Viruses! We all hate the colds we get in the fall that come with a cough, a runny nose, and a sore throat.  These bugs have gone around since nursery school, so we were taught that viruses were transmitted through touching door knobs, getting coughed on, and touching someone who is sick.  While these are how viruses are spread from person to person, the infection that occurs on a cellular level is much more complex.  

For starters, only a handful of viruses are known to actually cause illness in humans, but the ones that do have adapted to do it very efficiently, and some are even known to cause cancer.  Viruses that cause cancer include human papillomavirus, Kaposi Sarcoma-associated Herpesvirus, and Epstein-Barr virus.  The way that these viruses get into the cells is very unique compared to the common cold virus, and a team at the University of Michigan Medical School decided to take a closer look at just how they invade to try and get a better grasp on how to prevent cancers caused by viruses in humans.

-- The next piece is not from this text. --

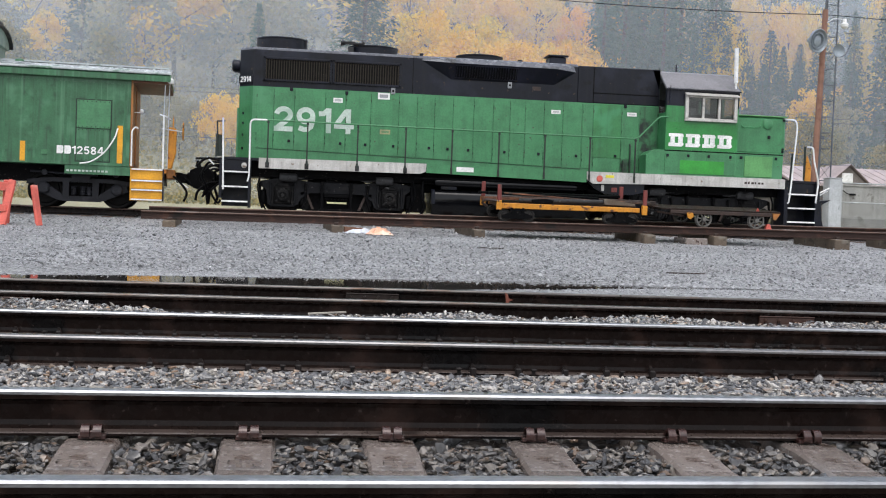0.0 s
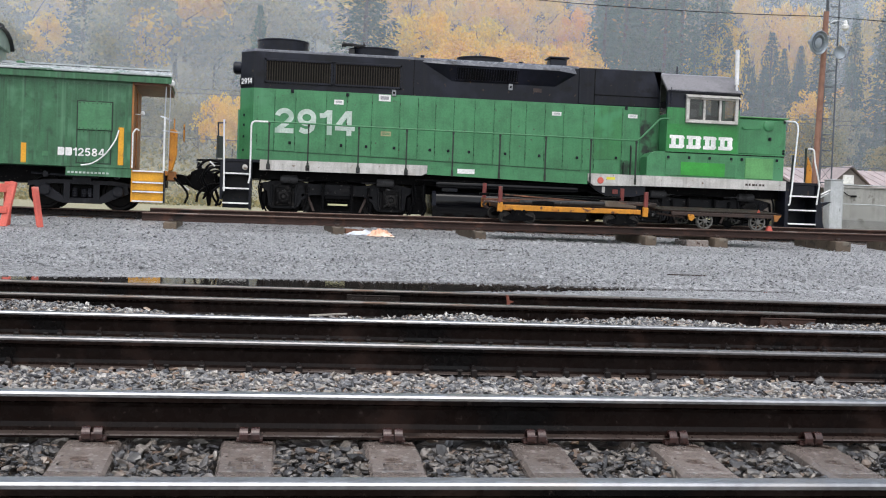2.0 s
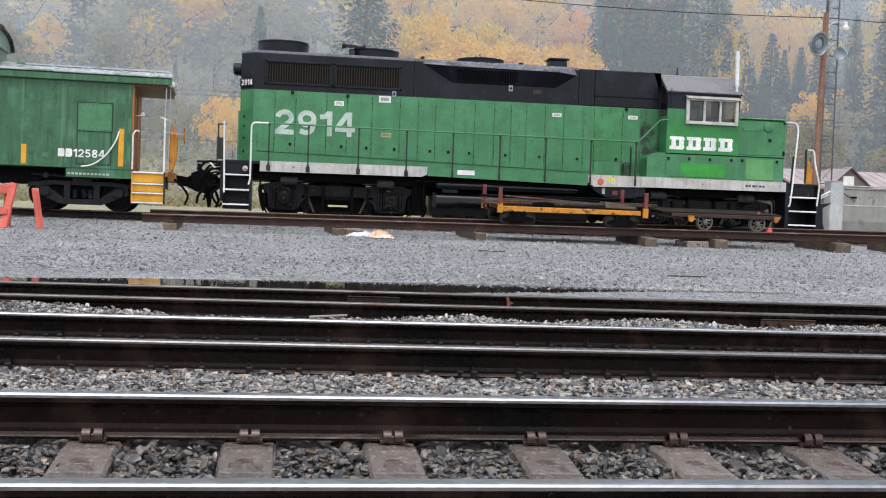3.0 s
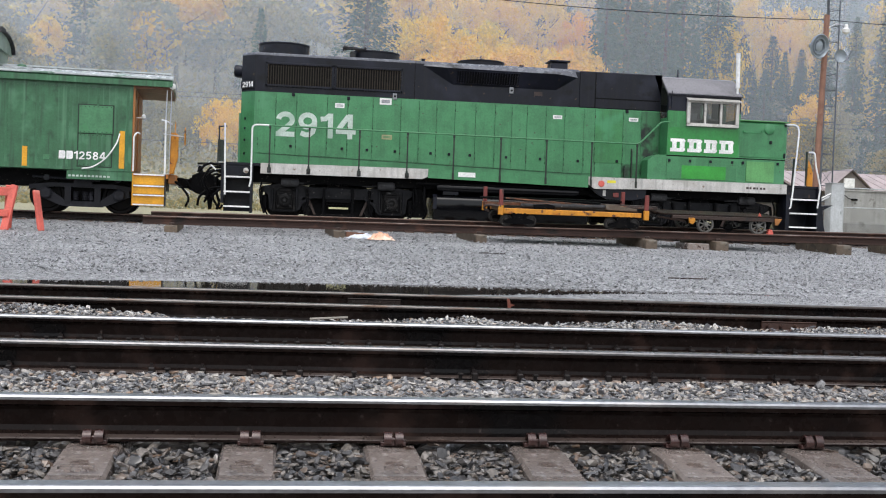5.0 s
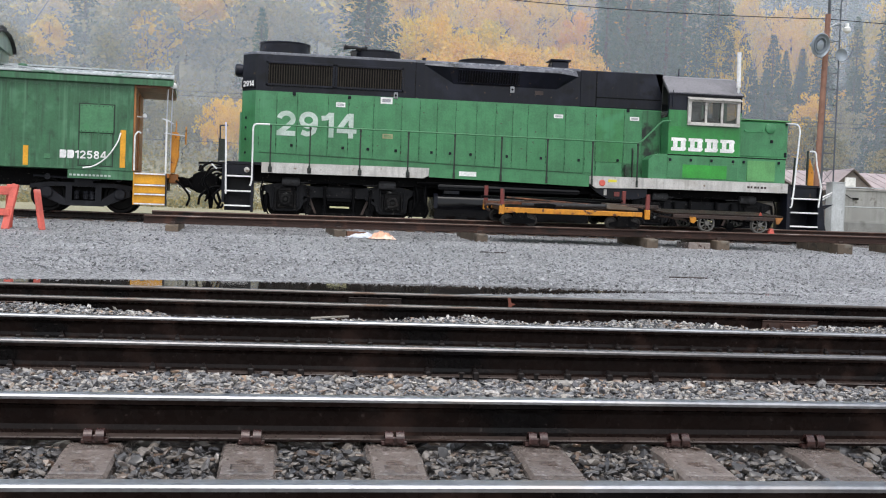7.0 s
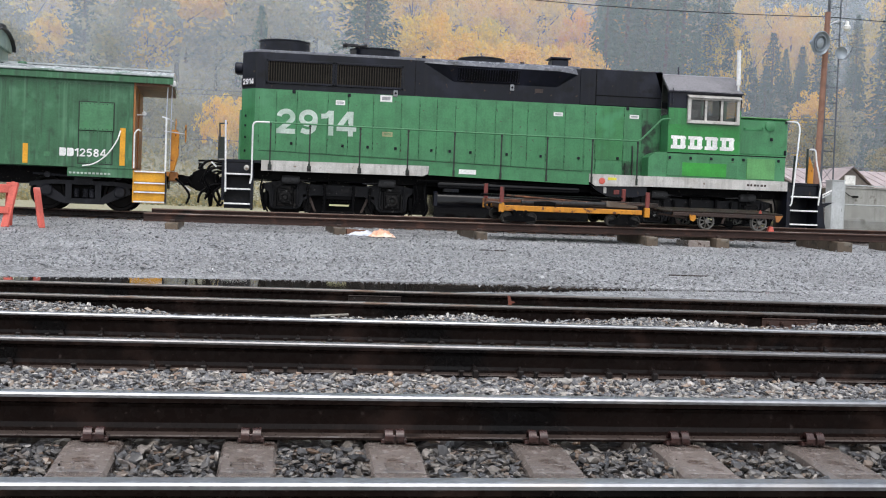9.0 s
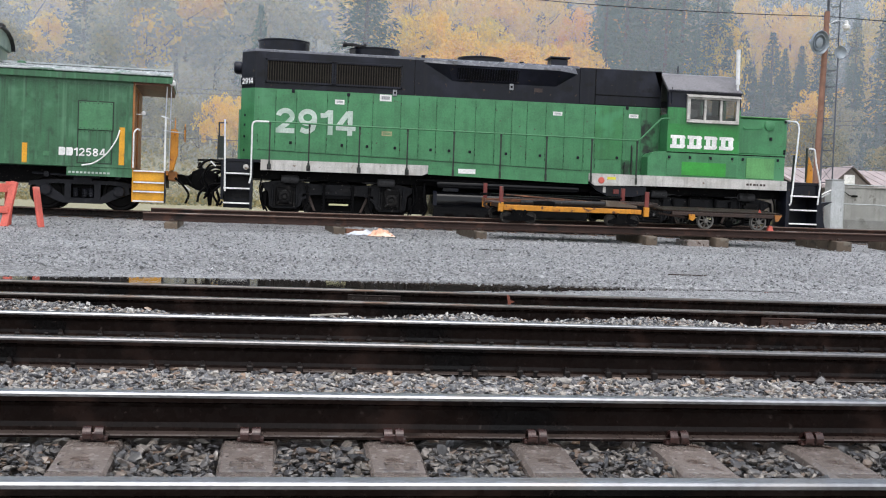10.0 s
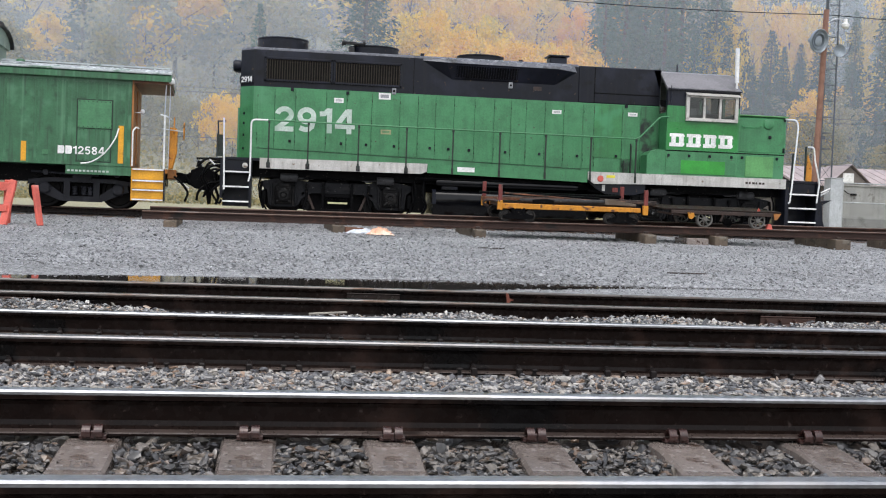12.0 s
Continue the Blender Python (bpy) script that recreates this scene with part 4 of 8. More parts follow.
        box(bm, x - 0.035, x + 0.035, 29.60, 29.68, 0.92, 1.66, 0.01)
        part("swing_hanger", bm, GRIME, t)
    bm = B()
    box(bm, xc - 0.42, xc + 0.42, 29.56, 29.86, 0.88, 0.96, 0.015)
    for k in range(7):
        x = xc - 0.26 + 0.087 * k
        box(bm, x - 0.036, x + 0.036, 29.62, 29.80, 1.19, 1.235, 0.01)
    box(bm, xc - 0.33, xc + 0.33, 29.60, 29.82, 1.25, 1.36, 0.02)
    part("leaf_spring", bm, GRIME, t)
    bm = B()
    box(bm, xc - 0.24, xc + 0.26, 29.555, 29.60, 1.10, 1.145)
    part("spring_plank_edge", bm, PALE_LINE, t, "pale yellow painted edge")
    # sand and air pipes
    bm = B()
    tube(bm, curve_pts([(xc - 1.95, 29.58, 1.75), (xc - 2.0, 29.56, 1.45), (xc - 1.92, 29.60, 1.15), (xc - 1.80, 29.8, 0.90)], 5), 0.022, 6)
    tube(bm, curve_pts([(xc + 1.95, 29.58, 1.75), (xc + 2.02, 29.56, 1.45), (xc + 1.95, 29.60, 1.15), (xc + 1.82, 29.8, 0.90)], 5), 0.022, 6)
    tube(bm, curve_pts([(xc - 0.9, 29.57, 1.70), (xc - 0.3, 29.56, 1.76), (xc + 0.4, 29.57, 1.73), (xc + 0.95, 29.57, 1.75)], 5), 0.018, 6)
    part("air_pipe", bm, GRIME, t, smooth=True)
    return t


JOURNAL = mat("dusty_journal_casting", (0.0055, 0.0052, 0.0056), 0.55, spots=[((0.10, 0.10, 0.10), 8.0, 0.15, 0.10), ((0.020, 0.018, 0.017), 5.0, 0.35, 0.3)], bump=0.004, scale=40, spec=0.14)
JOURNAL_RING = mat("worn_grey_bearing_cap", (0.0120, 0.0115, 0.0115), 0.5, spots=[((0.20, 0.20, 0.20), 10.0, 0.17, 0.10), ((0.006, 0.006, 0.006), 5.0, 0.35, 0.2)], bump=0.003, scale=40, spec=0.2)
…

The virus they researched is called SV40 and it causes tumors in monkeys.  The way that SV40 infects monkey cells is by burrowing itself through the cell membrane and then into its nucleus in order to duplicate itself.  SV40 is used as a tool to understand how the cancer causing viruses work because of the biological similarities that monkeys and humans have.  An earlier team studied how SV40 travels through the cell.  It goes from the surface, through the endosome, the ER, and then enters the cytosol.  

The most recent study illuminates the rest of the virus’ passage through the cell. The way SV40 gets into the nucleus is through the nuclear pore complex.  This is how many viruses enter the nucleus, but the SV40 is too large to enter through this pore.   The virus must disassemble in order to gain access to the nucleus. This process partially disassembles the virus into a smaller package made of two proteins and genetic material (DNA).  As we have learned in class, the DNA is the macromolecule that codes for how to build the proteins that build the virus.  When the DNA for the virus is connected with the two proteins, it uses both the nuclear pore complex and another complex called LINC.  LINC connects the two membranes of the nucleus together.  Many other viruses grab onto the little fingers sticking out of the nuclear pore complex (seen below), while SV40 seeks out LINC in order to get into the nucleus.  

202012 Nuclear pore complex

The difference in entrances between more common viruses and SV40 could be what makes SV40 cancer-causing.  The next step is to research how SV40 exploits LINC in order to expand upon how other diseases could enter the nucleus, and hopefully find a way to trigger the immune system in order to expel or digest the viruses before it is too late.